→ **EXERCISE TASK**
Copy everything in the listing below word for word, apart from any images.

[Begin AVAILABLE DATA]

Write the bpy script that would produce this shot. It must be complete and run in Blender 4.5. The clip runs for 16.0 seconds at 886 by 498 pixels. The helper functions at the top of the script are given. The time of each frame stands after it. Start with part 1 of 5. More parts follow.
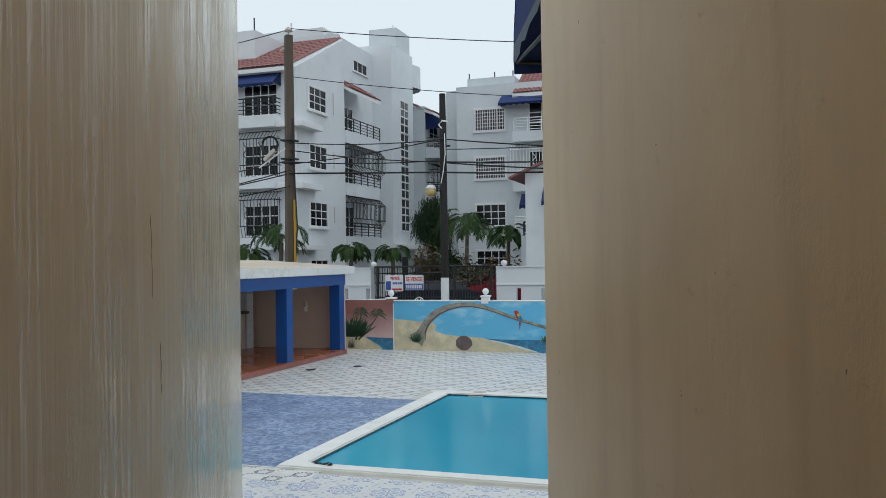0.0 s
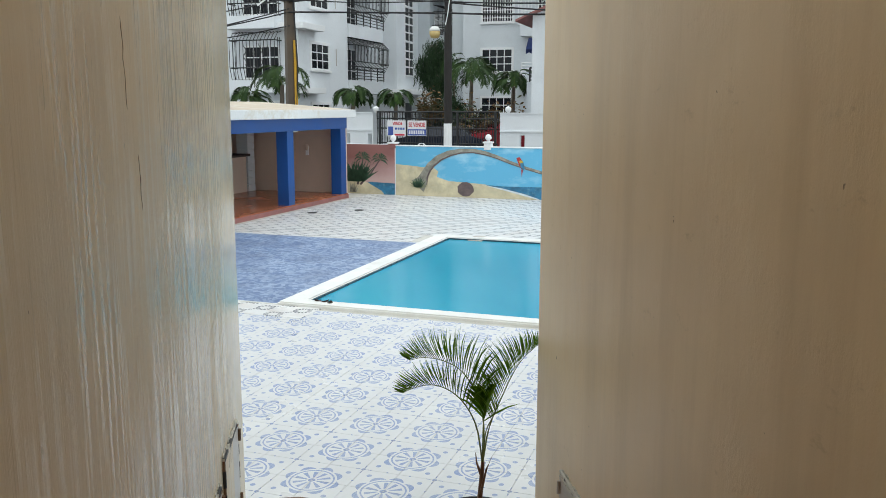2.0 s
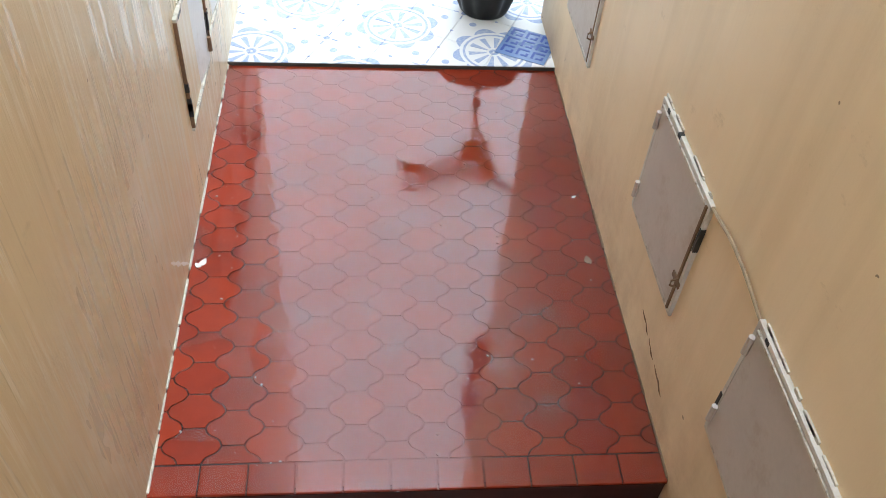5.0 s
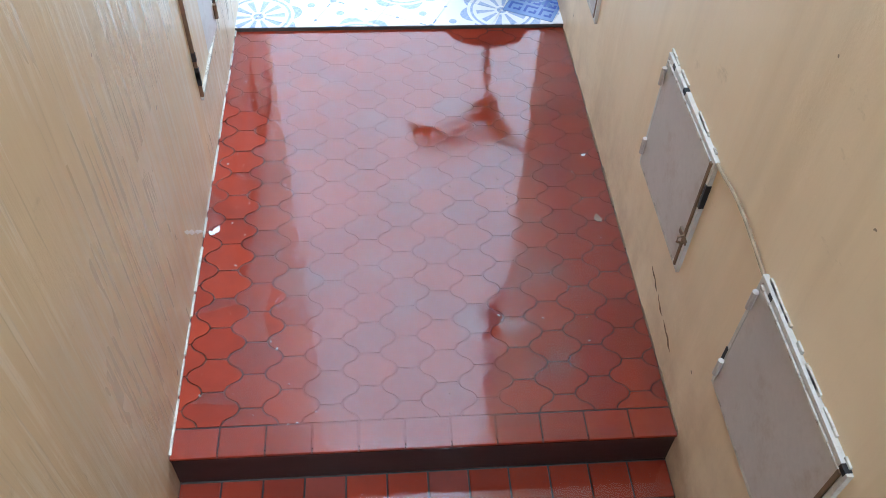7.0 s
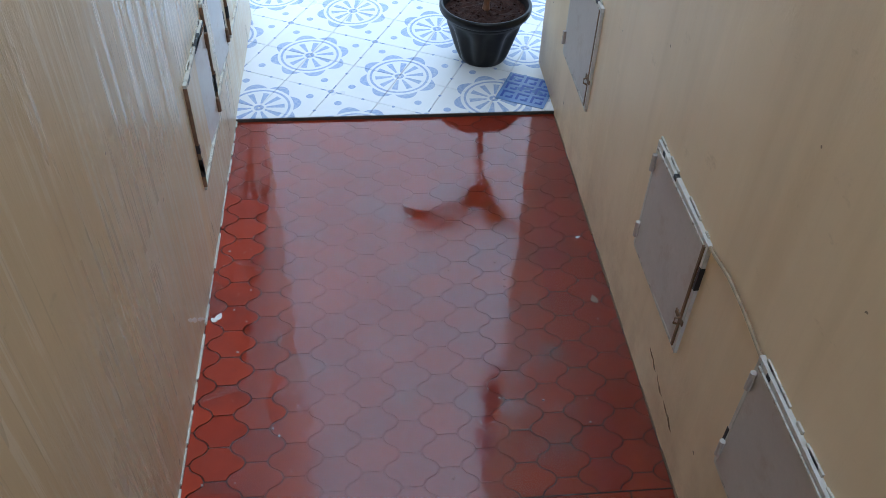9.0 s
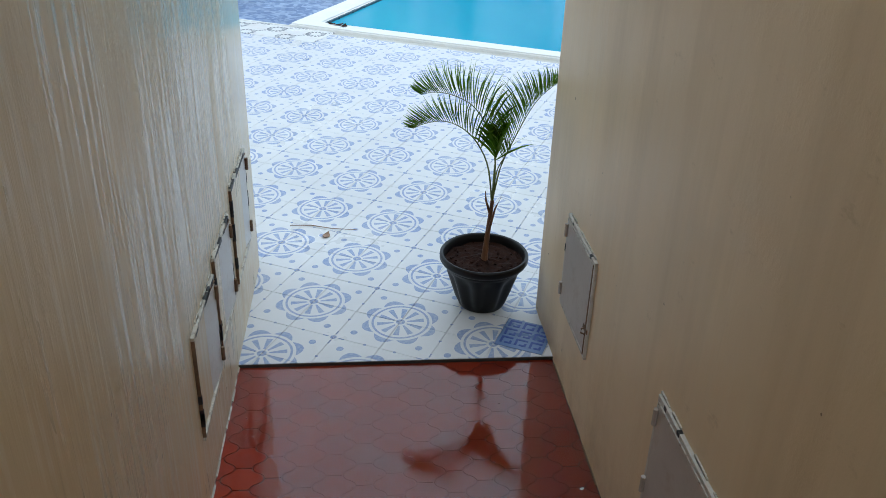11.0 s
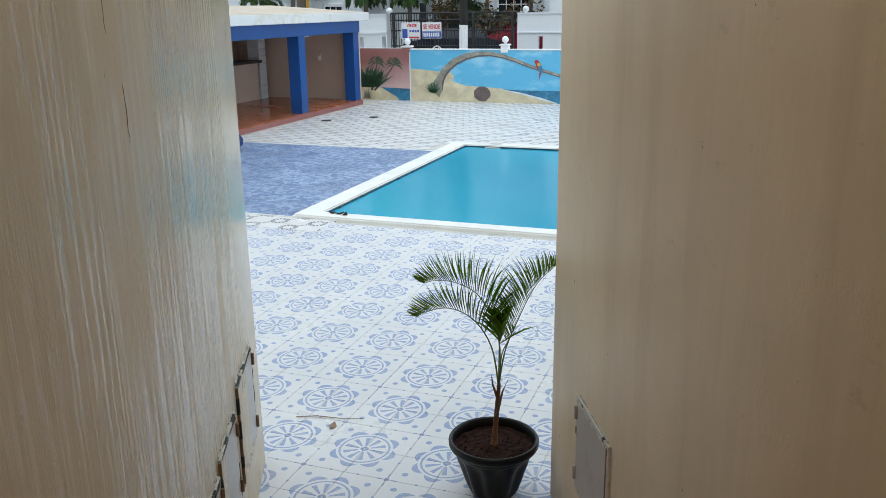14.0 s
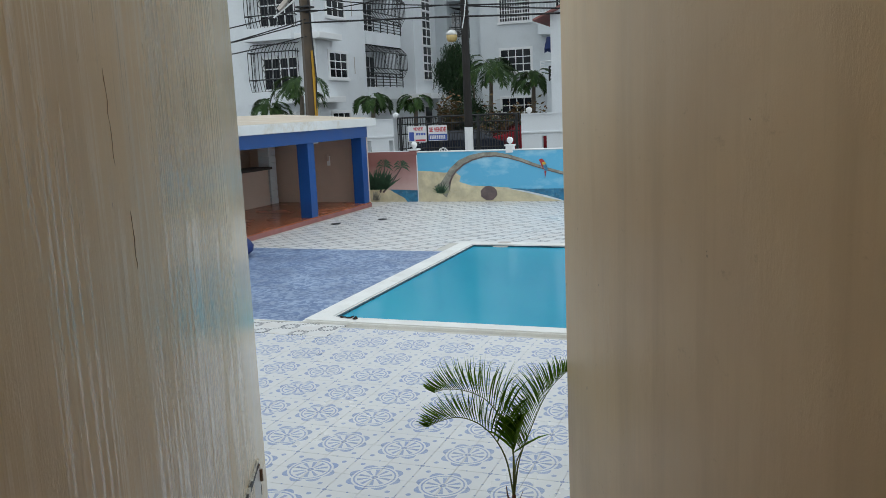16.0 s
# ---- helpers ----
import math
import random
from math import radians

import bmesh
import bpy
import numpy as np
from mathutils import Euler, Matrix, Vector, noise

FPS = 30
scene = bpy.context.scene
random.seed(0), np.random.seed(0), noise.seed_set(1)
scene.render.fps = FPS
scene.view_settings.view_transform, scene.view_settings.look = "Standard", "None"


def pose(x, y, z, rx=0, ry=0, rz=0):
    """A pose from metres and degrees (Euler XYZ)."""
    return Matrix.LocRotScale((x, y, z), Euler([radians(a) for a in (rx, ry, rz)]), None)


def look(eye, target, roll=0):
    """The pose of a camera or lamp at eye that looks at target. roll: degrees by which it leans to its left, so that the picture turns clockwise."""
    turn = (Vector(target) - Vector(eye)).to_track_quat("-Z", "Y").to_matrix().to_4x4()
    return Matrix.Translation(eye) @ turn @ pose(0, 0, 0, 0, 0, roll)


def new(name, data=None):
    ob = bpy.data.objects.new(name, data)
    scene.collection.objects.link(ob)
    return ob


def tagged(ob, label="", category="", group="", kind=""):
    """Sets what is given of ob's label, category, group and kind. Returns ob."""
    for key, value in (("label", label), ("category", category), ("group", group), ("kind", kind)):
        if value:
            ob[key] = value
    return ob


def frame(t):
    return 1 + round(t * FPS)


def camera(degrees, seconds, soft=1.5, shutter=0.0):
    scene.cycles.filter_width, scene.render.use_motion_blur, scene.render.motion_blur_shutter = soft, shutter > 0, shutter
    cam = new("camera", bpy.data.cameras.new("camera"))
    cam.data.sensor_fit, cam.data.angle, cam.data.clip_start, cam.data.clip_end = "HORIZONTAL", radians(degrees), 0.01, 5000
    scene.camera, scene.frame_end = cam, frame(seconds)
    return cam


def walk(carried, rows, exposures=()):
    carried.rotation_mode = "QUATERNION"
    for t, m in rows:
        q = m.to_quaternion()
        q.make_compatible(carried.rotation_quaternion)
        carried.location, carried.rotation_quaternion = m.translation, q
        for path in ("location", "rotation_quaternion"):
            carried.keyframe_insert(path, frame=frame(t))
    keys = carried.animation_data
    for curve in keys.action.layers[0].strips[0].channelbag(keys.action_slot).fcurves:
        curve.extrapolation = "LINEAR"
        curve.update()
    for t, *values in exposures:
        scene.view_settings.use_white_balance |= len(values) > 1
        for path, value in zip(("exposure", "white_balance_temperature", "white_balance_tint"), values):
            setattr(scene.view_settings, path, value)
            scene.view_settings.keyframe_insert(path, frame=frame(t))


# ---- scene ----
cam = camera(55.6, 16.0, soft=0.8)
PATH = [
    (0, (-0.038, -0.534, 2.879), (0.22, 1.45, 2.905), -0.8),
    (0.5, (-0.038, -0.574, 2.844), (0.215, 1.41, 2.863), -1.0),
    (1, (-0.006, -0.516, 2.856), (0.258, 1.466, 2.799), -1.1),
    (1.5, (0.024, -0.519, 2.815), (0.264, 1.457, 2.615), -0.6),
    (2, (0.023, -0.458, 2.776), (0.267, 1.499, 2.445), 0.1),
    (2.2, (0.012, -0.436, 2.76), (0.262, 1.499, 2.334), 0.6),
    (2.35, (-0.005, -0.412, 2.752), (0.252, 1.479, 2.15), 1.0),
    (2.5, (-0.021, -0.385, 2.739), (0.244, 1.463, 2.02), 1.4),
    (3, (0.019, -0.336, 2.674), (0.242, 1.421, 1.745), 1.7),
    (3.5, (0.069, -0.266, 2.641), (0.296, 1.322, 1.446), 2.1),
    (4, (0.108, -0.243, 2.583), (0.325, 1.293, 1.32), 3.3),
    (4.5, (0.1, -0.233, 2.573), (0.301, 1.224, 1.217), 4.2),
    (5, (0.097, -0.242, 2.568), (0.288, 1.137, 1.132), 5.5),
    (7.3, (0.14, -0.257, 2.602), (0.277, 1.052, 1.098), 2.4),
    (7.5, (0.139, -0.259, 2.603), (0.276, 1.051, 1.099), 2.3),
    (8, (0.14, -0.266, 2.608), (0.277, 1.049, 1.108), 2.5),
    (8.5, (0.128, -0.271, 2.628), (0.281, 1.067, 1.15), 2.0),
    (9, (0.105, -0.275, 2.658), (0.271, 1.167, 1.282), 2.2),
    (9.5, (0.099, -0.265, 2.689), (0.274, 1.279, 1.43), 2.6),
    (10, (0.107, -0.255, 2.715), (0.292, 1.411, 1.623), 2.4),
    (10.2, (0.093, -0.261, 2.724), (0.278, 1.428, 1.669), 2.7),
    (12.3, (0.082, -0.251, 2.793), (0.28, 1.597, 2.053), 0.8),
    (12.5, (0.084, -0.251, 2.8), (0.283, 1.607, 2.087), 0.8),
    (13, (0.062, -0.27, 2.818), (0.247, 1.597, 2.125), 0.7),
    (13.5, (0.084, -0.238, 2.81), (0.278, 1.666, 2.228), -0.6),
    (14, (0.07, -0.269, 2.83), (0.265, 1.644, 2.277), -0.8),
    (14.5, (0.076, -0.256, 2.836), (0.27, 1.669, 2.329), -1.4),
    (15, (0.073, -0.25, 2.853), (0.262, 1.687, 2.393), -1.8),
    (15.5, (0.073, -0.234, 2.861), (0.265, 1.718, 2.474), -2.2),
    (16, (0.088, -0.252, 2.887), (0.269, 1.712, 2.56), -2.5),
]
EXPOSURES = [(0, -0.43, 6650, 10), (0.5, -0.33, 6650, 10), (1, -0.06, 6850, 10), (1.5, 0.16, 6850, 10), (2, 0.22, 6950, 10), (2.5, 0.42, 7000, 9), (3, 0.6, 7050, 10), (3.5, 1.0, 6800, 9), (4.5, 1.44, 6400, 10), (5, 1.95, 6250, 10), (7.3, 2.0, 5300, 9), (8, 1.9, 5150, 8), (8.5, 1.6, 5200, 8), (9, 1.0, 5250, 8), (9.5, 0.83, 5550, 8), (10, 0.55, 5650, 8), (12.5, 0.18, 6450, 9), (14, 0.17, 6500, 10), (15.5, 0.07, 6700, 10), (16, -0.23, 6700, 10)]
walk(cam, [(t, look(eye, target, roll)) for t, eye, target, roll in PATH], EXPOSURES)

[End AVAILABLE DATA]

→ **ANSWER**
Write the bpy script that would produce this shot. It must be complete and run in Blender 4.5. The clip runs for 16.0 seconds at 886 by 498 pixels. The helper functions at the top of the script are given. The time of each frame stands after it. Start with part 1 of 5. More parts follow.
0.0 s
2.0 s
5.0 s
7.0 s
9.0 s
11.0 s
14.0 s
16.0 s
# ---- helpers ----
import math
import random
from math import radians

import bmesh
import bpy
import numpy as np
from mathutils import Euler, Matrix, Vector, noise

FPS = 30
scene = bpy.context.scene
random.seed(0), np.random.seed(0), noise.seed_set(1)
scene.render.fps = FPS
scene.view_settings.view_transform, scene.view_settings.look = "Standard", "None"


def pose(x, y, z, rx=0, ry=0, rz=0):
    """A pose from metres and degrees (Euler XYZ)."""
    return Matrix.LocRotScale((x, y, z), Euler([radians(a) for a in (rx, ry, rz)]), None)


def look(eye, target, roll=0):
    """The pose of a camera or lamp at eye that looks at target. roll: degrees by which it leans to its left, so that the picture turns clockwise."""
    turn = (Vector(target) - Vector(eye)).to_track_quat("-Z", "Y").to_matrix().to_4x4()
    return Matrix.Translation(eye) @ turn @ pose(0, 0, 0, 0, 0, roll)


def new(name, data=None):
    ob = bpy.data.objects.new(name, data)
    scene.collection.objects.link(ob)
    return ob


def tagged(ob, label="", category="", group="", kind=""):
    """Sets what is given of ob's label, category, group and kind. Returns ob."""
    for key, value in (("label", label), ("category", category), ("group", group), ("kind", kind)):
        if value:
            ob[key] = value
    return ob


def frame(t):
    return 1 + round(t * FPS)


def camera(degrees, seconds, soft=1.5, shutter=0.0):
    scene.cycles.filter_width, scene.render.use_motion_blur, scene.render.motion_blur_shutter = soft, shutter > 0, shutter
    cam = new("camera", bpy.data.cameras.new("camera"))
    cam.data.sensor_fit, cam.data.angle, cam.data.clip_start, cam.data.clip_end = "HORIZONTAL", radians(degrees), 0.01, 5000
    scene.camera, scene.frame_end = cam, frame(seconds)
    return cam


def walk(carried, rows, exposures=()):
    carried.rotation_mode = "QUATERNION"
    for t, m in rows:
        q = m.to_quaternion()
        q.make_compatible(carried.rotation_quaternion)
        carried.location, carried.rotation_quaternion = m.translation, q
        for path in ("location", "rotation_quaternion"):
            carried.keyframe_insert(path, frame=frame(t))
    keys = carried.animation_data
    for curve in keys.action.layers[0].strips[0].channelbag(keys.action_slot).fcurves:
        curve.extrapolation = "LINEAR"
        curve.update()
    for t, *values in exposures:
        scene.view_settings.use_white_balance |= len(values) > 1
        for path, value in zip(("exposure", "white_balance_temperature", "white_balance_tint"), values):
            setattr(scene.view_settings, path, value)
            scene.view_settings.keyframe_insert(path, frame=frame(t))


# ---- scene ----
cam = camera(55.6, 16.0, soft=0.8)
PATH = [
    (0, (-0.038, -0.534, 2.879), (0.22, 1.45, 2.905), -0.8),
    (0.5, (-0.038, -0.574, 2.844), (0.215, 1.41, 2.863), -1.0),
    (1, (-0.006, -0.516, 2.856), (0.258, 1.466, 2.799), -1.1),
    (1.5, (0.024, -0.519, 2.815), (0.264, 1.457, 2.615), -0.6),
    (2, (0.023, -0.458, 2.776), (0.267, 1.499, 2.445), 0.1),
    (2.2, (0.012, -0.436, 2.76), (0.262, 1.499, 2.334), 0.6),
    (2.35, (-0.005, -0.412, 2.752), (0.252, 1.479, 2.15), 1.0),
    (2.5, (-0.021, -0.385, 2.739), (0.244, 1.463, 2.02), 1.4),
    (3, (0.019, -0.336, 2.674), (0.242, 1.421, 1.745), 1.7),
    (3.5, (0.069, -0.266, 2.641), (0.296, 1.322, 1.446), 2.1),
    (4, (0.108, -0.243, 2.583), (0.325, 1.293, 1.32), 3.3),
    (4.5, (0.1, -0.233, 2.573), (0.301, 1.224, 1.217), 4.2),
    (5, (0.097, -0.242, 2.568), (0.288, 1.137, 1.132), 5.5),
    (7.3, (0.14, -0.257, 2.602), (0.277, 1.052, 1.098), 2.4),
    (7.5, (0.139, -0.259, 2.603), (0.276, 1.051, 1.099), 2.3),
    (8, (0.14, -0.266, 2.608), (0.277, 1.049, 1.108), 2.5),
    (8.5, (0.128, -0.271, 2.628), (0.281, 1.067, 1.15), 2.0),
    (9, (0.105, -0.275, 2.658), (0.271, 1.167, 1.282), 2.2),
    (9.5, (0.099, -0.265, 2.689), (0.274, 1.279, 1.43), 2.6),
    (10, (0.107, -0.255, 2.715), (0.292, 1.411, 1.623), 2.4),
    (10.2, (0.093, -0.261, 2.724), (0.278, 1.428, 1.669), 2.7),
    (12.3, (0.082, -0.251, 2.793), (0.28, 1.597, 2.053), 0.8),
    (12.5, (0.084, -0.251, 2.8), (0.283, 1.607, 2.087), 0.8),
    (13, (0.062, -0.27, 2.818), (0.247, 1.597, 2.125), 0.7),
    (13.5, (0.084, -0.238, 2.81), (0.278, 1.666, 2.228), -0.6),
    (14, (0.07, -0.269, 2.83), (0.265, 1.644, 2.277), -0.8),
    (14.5, (0.076, -0.256, 2.836), (0.27, 1.669, 2.329), -1.4),
    (15, (0.073, -0.25, 2.853), (0.262, 1.687, 2.393), -1.8),
    (15.5, (0.073, -0.234, 2.861), (0.265, 1.718, 2.474), -2.2),
    (16, (0.088, -0.252, 2.887), (0.269, 1.712, 2.56), -2.5),
]
EXPOSURES = [(0, -0.43, 6650, 10), (0.5, -0.33, 6650, 10), (1, -0.06, 6850, 10), (1.5, 0.16, 6850, 10), (2, 0.22, 6950, 10), (2.5, 0.42, 7000, 9), (3, 0.6, 7050, 10), (3.5, 1.0, 6800, 9), (4.5, 1.44, 6400, 10), (5, 1.95, 6250, 10), (7.3, 2.0, 5300, 9), (8, 1.9, 5150, 8), (8.5, 1.6, 5200, 8), (9, 1.0, 5250, 8), (9.5, 0.83, 5550, 8), (10, 0.55, 5650, 8), (12.5, 0.18, 6450, 9), (14, 0.17, 6500, 10), (15.5, 0.07, 6700, 10), (16, -0.23, 6700, 10)]
walk(cam, [(t, look(eye, target, roll)) for t, eye, target, roll in PATH], EXPOSURES)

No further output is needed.